The prolific director’s fury is at a full boil in his NBC News documentary Separated, which is now getting a fall festival showcase. Examining the border policy of family separations, Morris rips into the xenophobes who stealthily crafted it, the unqualified bureaucrats who set it in motion and the paranoid climate that could allow it to resurface depending on how the November election goes.
What Separated needs, though, is a little touch of the old Errol Morris. The film replaces the voices of the actual people impacted by the family separation policy with generic composite characters who exist only in sterilized reenactments.
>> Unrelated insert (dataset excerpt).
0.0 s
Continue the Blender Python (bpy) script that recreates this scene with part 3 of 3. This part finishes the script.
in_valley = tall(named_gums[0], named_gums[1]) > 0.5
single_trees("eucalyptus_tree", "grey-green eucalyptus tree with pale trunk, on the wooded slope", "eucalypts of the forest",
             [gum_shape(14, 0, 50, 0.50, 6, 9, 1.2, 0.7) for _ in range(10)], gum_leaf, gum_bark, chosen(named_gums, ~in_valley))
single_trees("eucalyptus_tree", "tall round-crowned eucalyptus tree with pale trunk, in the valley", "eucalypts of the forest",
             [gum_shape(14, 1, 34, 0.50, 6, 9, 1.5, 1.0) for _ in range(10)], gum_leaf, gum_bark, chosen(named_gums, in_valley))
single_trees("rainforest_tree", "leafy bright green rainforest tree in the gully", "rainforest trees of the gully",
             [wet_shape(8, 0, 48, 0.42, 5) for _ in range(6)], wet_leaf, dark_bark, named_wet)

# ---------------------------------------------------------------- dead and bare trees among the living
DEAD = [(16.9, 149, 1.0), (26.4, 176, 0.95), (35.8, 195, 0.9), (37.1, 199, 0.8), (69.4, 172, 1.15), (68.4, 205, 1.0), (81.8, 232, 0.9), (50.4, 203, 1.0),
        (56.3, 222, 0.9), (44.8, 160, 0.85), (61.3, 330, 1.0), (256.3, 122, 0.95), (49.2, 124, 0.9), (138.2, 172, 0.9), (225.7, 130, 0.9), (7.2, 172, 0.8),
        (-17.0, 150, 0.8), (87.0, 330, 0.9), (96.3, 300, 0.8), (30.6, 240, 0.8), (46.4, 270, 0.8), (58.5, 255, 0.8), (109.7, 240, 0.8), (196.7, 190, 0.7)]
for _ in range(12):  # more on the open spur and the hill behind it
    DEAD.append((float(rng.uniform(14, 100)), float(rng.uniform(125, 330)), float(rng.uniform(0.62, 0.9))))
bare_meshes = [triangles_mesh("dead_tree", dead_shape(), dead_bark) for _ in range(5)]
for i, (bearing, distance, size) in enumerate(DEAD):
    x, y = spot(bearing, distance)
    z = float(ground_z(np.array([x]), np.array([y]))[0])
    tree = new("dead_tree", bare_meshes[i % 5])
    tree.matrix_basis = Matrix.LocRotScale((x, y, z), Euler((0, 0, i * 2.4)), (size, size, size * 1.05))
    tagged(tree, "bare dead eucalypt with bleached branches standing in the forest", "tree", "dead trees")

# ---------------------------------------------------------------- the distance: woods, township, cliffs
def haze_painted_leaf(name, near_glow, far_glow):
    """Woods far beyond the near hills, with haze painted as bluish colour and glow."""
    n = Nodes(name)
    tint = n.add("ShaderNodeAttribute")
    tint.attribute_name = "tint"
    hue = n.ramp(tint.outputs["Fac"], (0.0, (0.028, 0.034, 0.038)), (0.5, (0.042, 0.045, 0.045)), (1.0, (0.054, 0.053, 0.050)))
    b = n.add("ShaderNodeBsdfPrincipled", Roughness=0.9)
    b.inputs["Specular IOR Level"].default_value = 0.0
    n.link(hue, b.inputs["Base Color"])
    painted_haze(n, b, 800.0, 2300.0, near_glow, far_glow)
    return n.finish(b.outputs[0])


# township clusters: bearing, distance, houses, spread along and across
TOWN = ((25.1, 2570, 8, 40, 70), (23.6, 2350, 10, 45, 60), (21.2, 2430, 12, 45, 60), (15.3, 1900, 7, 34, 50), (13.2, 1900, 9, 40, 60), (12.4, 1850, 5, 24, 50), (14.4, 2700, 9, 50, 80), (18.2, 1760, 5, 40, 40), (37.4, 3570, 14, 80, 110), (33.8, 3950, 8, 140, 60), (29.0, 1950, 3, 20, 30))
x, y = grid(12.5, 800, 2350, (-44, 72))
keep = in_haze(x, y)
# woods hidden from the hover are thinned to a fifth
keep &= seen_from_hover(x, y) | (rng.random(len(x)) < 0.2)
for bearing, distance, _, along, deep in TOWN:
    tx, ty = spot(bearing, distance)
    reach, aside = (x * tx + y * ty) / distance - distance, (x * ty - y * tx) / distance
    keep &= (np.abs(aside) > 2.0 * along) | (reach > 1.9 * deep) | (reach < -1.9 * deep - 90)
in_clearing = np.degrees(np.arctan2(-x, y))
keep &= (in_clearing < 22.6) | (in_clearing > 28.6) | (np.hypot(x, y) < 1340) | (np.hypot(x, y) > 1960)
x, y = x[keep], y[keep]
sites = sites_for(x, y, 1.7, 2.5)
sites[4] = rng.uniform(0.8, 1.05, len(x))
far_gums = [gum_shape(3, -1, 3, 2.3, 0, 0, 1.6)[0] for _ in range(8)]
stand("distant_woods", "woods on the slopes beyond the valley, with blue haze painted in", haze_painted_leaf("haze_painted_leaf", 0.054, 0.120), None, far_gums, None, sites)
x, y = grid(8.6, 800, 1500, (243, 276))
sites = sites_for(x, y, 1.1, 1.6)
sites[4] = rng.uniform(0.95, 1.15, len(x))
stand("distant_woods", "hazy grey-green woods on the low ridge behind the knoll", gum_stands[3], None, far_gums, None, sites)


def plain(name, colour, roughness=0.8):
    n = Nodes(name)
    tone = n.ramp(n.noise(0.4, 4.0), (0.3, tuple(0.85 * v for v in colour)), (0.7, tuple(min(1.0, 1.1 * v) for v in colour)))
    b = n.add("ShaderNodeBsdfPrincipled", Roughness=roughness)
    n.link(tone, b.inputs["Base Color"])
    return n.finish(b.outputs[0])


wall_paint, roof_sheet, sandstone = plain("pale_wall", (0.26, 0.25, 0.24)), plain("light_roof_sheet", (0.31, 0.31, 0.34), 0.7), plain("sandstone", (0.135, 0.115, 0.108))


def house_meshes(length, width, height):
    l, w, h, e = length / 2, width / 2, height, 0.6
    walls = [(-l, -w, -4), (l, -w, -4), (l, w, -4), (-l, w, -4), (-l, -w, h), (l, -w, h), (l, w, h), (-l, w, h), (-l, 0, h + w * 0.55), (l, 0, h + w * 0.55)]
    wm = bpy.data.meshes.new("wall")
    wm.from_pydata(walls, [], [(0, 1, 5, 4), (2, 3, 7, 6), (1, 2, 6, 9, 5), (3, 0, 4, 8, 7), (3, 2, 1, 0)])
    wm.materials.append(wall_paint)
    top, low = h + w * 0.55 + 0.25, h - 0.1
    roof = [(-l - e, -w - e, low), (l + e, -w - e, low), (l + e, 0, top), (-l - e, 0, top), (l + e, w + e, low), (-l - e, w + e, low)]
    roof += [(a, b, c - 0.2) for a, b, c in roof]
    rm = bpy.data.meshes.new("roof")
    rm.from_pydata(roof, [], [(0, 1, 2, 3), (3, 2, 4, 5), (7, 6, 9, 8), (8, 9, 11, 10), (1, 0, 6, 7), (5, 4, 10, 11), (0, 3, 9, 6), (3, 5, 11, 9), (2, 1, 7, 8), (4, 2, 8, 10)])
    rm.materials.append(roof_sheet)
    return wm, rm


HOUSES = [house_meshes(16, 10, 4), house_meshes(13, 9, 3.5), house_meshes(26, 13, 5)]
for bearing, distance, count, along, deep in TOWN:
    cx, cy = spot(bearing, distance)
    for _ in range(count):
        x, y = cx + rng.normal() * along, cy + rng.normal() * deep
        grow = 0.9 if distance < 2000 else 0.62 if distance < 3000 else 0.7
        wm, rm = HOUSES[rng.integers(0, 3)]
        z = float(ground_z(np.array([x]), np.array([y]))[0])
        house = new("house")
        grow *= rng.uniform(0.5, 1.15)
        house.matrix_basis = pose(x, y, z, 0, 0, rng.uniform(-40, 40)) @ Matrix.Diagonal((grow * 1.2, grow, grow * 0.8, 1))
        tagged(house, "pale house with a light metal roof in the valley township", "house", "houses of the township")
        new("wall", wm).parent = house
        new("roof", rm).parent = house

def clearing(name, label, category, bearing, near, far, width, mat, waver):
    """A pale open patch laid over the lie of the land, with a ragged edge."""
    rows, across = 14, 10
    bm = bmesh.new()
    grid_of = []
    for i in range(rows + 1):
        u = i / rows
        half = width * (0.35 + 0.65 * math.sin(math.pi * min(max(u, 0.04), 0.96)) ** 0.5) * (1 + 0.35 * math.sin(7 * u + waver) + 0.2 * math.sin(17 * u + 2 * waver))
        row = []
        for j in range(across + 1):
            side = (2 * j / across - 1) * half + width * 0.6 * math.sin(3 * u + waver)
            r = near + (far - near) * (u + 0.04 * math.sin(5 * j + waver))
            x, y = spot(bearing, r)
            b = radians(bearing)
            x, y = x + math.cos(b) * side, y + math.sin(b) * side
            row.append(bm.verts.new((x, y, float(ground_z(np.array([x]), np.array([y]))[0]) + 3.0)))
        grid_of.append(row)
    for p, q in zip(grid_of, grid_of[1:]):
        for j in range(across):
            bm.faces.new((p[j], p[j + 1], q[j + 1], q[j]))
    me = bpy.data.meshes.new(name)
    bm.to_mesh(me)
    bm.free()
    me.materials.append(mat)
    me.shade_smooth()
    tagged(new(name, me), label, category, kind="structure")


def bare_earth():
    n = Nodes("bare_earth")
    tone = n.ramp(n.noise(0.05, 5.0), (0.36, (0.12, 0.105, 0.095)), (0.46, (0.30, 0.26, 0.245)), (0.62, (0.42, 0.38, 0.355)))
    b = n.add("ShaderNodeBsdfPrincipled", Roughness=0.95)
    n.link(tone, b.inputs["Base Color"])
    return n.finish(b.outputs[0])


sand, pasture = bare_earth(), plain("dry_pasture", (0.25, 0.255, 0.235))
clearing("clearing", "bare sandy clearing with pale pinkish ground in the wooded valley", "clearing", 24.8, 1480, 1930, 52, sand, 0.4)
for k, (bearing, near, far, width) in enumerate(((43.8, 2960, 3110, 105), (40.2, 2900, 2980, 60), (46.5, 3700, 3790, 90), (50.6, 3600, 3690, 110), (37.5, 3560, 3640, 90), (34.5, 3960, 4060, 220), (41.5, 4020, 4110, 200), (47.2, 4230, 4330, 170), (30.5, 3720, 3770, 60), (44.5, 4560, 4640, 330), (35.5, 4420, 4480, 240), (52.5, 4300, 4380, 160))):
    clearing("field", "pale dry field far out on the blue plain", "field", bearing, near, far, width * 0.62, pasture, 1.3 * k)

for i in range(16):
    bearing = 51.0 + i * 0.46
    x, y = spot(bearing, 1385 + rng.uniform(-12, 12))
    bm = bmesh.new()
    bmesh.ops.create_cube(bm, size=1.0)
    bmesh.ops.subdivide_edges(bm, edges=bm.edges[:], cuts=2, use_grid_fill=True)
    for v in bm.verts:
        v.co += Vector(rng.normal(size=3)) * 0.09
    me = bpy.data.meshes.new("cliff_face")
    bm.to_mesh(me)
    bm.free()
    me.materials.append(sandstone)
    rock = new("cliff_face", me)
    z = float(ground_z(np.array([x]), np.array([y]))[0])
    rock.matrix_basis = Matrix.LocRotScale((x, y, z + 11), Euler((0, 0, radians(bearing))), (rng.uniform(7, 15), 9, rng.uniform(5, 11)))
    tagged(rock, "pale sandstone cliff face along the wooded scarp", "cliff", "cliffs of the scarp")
It plays solidly to the head, but misses the heart and soul entirely.
Adapting the book by NBC News’ Jacob Soboroff, Morris is careful to emphasize that as much as Donald Trump and Stephen Miller might be the heavies of the piece, the general inhumanity of our border policy has existed for decades regardless of the party in power. Still, he’s equally careful to distinguish between the stumbling blocks imposed by previous (and subsequent) administrations and what was rolled out during the Trump presidency.
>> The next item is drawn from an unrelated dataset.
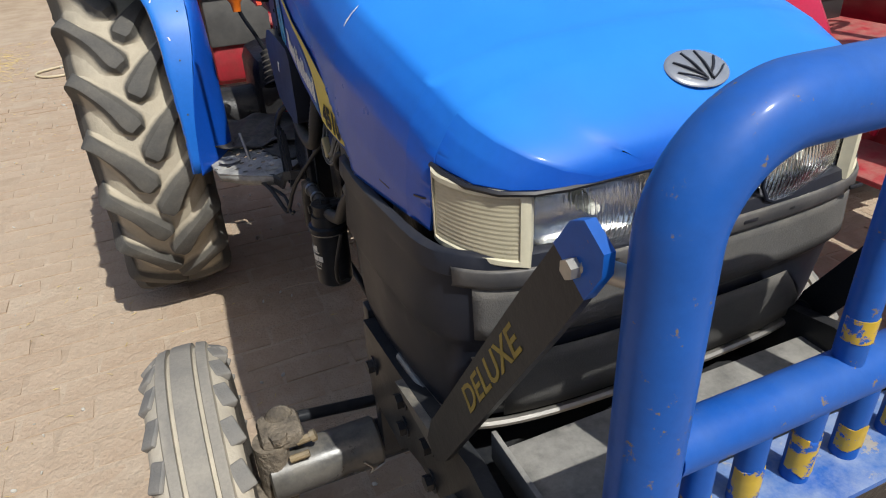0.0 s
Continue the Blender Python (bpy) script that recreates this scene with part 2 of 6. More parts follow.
def lug_material(R, half):
    name = "lug_rubber_" + ("wide" if half > 0.17 else "narrow")
    if name not in bpy.data.materials:
        return mat(name, (0.060, 0.059, 0.056), 0.8, alt=(0.128, 0.118, 0.101), mix=0.9, scale=9, fine=150, bump=0.6, depth=0.003, per_piece=0.25, groove=(R, half, 0.951, 0.968, (0.46, 0.405, 0.31)))
    return bpy.data.materials[name]


def rib_material(R, half):
    """Front tread: worn grey ribs, dust packed between them."""
    name = "rib_rubber_" + ("wide" if half > 0.085 else "narrow")
    if name not in bpy.data.materials:
        return mat(name, (0.22, 0.205, 0.18), 0.85, alt=(0.31, 0.285, 0.24), mix=0.8, scale=14, fine=160, bump=0.5, depth=0.003, groove=(R, half * 1.3, 0.966, 0.988, (0.48, 0.43, 0.345)))
    return bpy.data.materials[name]


block_rubber = mat("block_rubber", (0.15, 0.147, 0.14), 0.85, alt=(0.24, 0.225, 0.20), mix=0.8, scale=20, fine=160, bump=0.5, depth=0.003, per_piece=0.3)

worn_edge = mat("worn_edge", (0.10, 0.10, 0.12), 0.6, alt=(0.16, 0.11, 0.08), mix=0.9, scale=30, bump=0.3, chips=(0.01, 0.10, 0.45), chip_amount=0.16, chip_scale=18)

tray_dust = mat("dusty_tray", (0.12, 0.12, 0.115), 0.6, alt=(0.26, 0.25, 0.23), mix=0.9, scale=12, bump=0.4, dust=(0.42, 0.40, 0.36), dust_sheen_amount=0.6)
worn_steel = mat("worn_bumper_edge", (0.30, 0.235, 0.205), 0.6, alt=(0.06, 0.05, 0.045), mix=1.0, scale=26, bump=0.4)


# ---------------------------------------------------------------- mesh helpers
# parts whose loose pieces each become an object of their own
SINGLE = {"wheel_bolt", "rim_bracket", "strip_slot", "cowl_screw", "engine_ancillary", "hose_clip", "plate_dimple", "seat_strap", "lens_screw", "clamp_bolt", "fender_rivet",
          "front_axle", "carrier_bolt", "rust_edge", "engine_block", "gearbox", "valve_block", "box_rib", "footstep", "flourish", "badge_leaf", "axle_beam", "radiator",
          "front_carrier", "carrier_tray", "strap_bolt", "axle_end", "hub", "wheel_nut", "seat_base", "dash_body", "injector", "filter_head", "pedal_bracket", "stay_bracket", "scratch", "steering_wheel", "angle_strip"}


def pieces(bm):
    """The loose pieces of a bmesh, each as a mesh, the largest first."""
    bm.verts.index_update()
    seen, out = set(), []
    for v in bm.verts:
        if v in seen:
            continue
        seen.add(v)
        island, todo = [], [v]
        while todo:
            a = todo.pop()
            island.append(a)
            for e in a.link_edges:
                b = e.other_vert(a)
                if b not in seen:
                    seen.add(b)
                    todo.append(b)
        at = {a: i for i, a in enumerate(island)}
        me = bpy.data.meshes.new("piece")
        me.from_pydata([a.co for a in island], [], [[at[q] for q in f.verts] for f in {f for a in island for f in a.link_faces}])
        out.append(me)
    return sorted(out, key=lambda me: -len(me.vertices))


def part(name, bm, material, parent=None, label="", smooth=35, thick=0.0):
    """Links a bmesh as one mesh object under a thing or a part."""
    bmesh.ops.recalc_face_normals(bm, faces=bm.faces)
    if name in SINGLE:
        obs = [link(name, me, material, parent, label, smooth, thick) for me in pieces(bm)]
        bm.free()
        return obs[0]
    me = bpy.data.meshes.new(name)
    bm.to_mesh(me)
    bm.free()
    return link(name, me, material, parent, label, smooth, thick)


def link(name, me, material, parent=None, label="", smooth=35, thick=0.0):
    if material and not me.materials:
        me.materials.append(material)
    if smooth:
        me.polygons.foreach_set("use_smooth", [True] * len(me.polygons))
        me.set_sharp_from_angle(angle=radians(smooth))
    ob = new(name, me)
    ob.parent = parent
    if label:
        ob["label"] = label
    if thick:
        so = ob.modifiers.new("thickness", "SOLIDIFY")
        so.thickness, so.offset = thick, -1.0
    return ob


def thing(name, label, category, at=(0, 0, 0), group="", kind=""):
    ob = new(name)
    ob.location = at
    return tagged(ob, label, category, group, kind)


def box(bm, c, s, bev=0.0, rot=None, seg=2):
    m = Matrix.Translation(c) @ (rot or Matrix()) @ Matrix.Diagonal((*s, 1))
    g = bmesh.ops.create_cube(bm, size=1, matrix=m)["verts"]
    if bev:
        e = list({x for v in g for x in v.link_edges})
        bmesh.ops.bevel(bm, geom=e, offset=bev, segments=seg, profile=0.5, affect="EDGES")
    return bm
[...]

Morris builds his timeline and his case convincingly enough that you won’t fret that he’s a couple of years behind on the reporting for this particular story, previously chronicled in Soboroff’s 2020 book and multiple documentaries and docuseries.
Morris, frequently presented as an off-camera voice, calls the de-parented children “state-created orphans” and includes footage from David Lean’s Oliver Twist for good measure.
“Harm to the children was part of the point,” White laments, echoing claims by most of the career administrators who agreed to Morris’ typically impeccable Interrotron treatment.
To nobody’s surprise, Miller wouldn’t sit down for interviews. Nor would Trump or former Homeland Security Secretary Kirstjen Nielsen. They all look horrible here, but it’s hard to imagine them caring. (Elaine Duke, Nielsen’s predecessor in an “acting” capacity, is present mostly to confess that she was relieved she didn’t get the full-time gig.)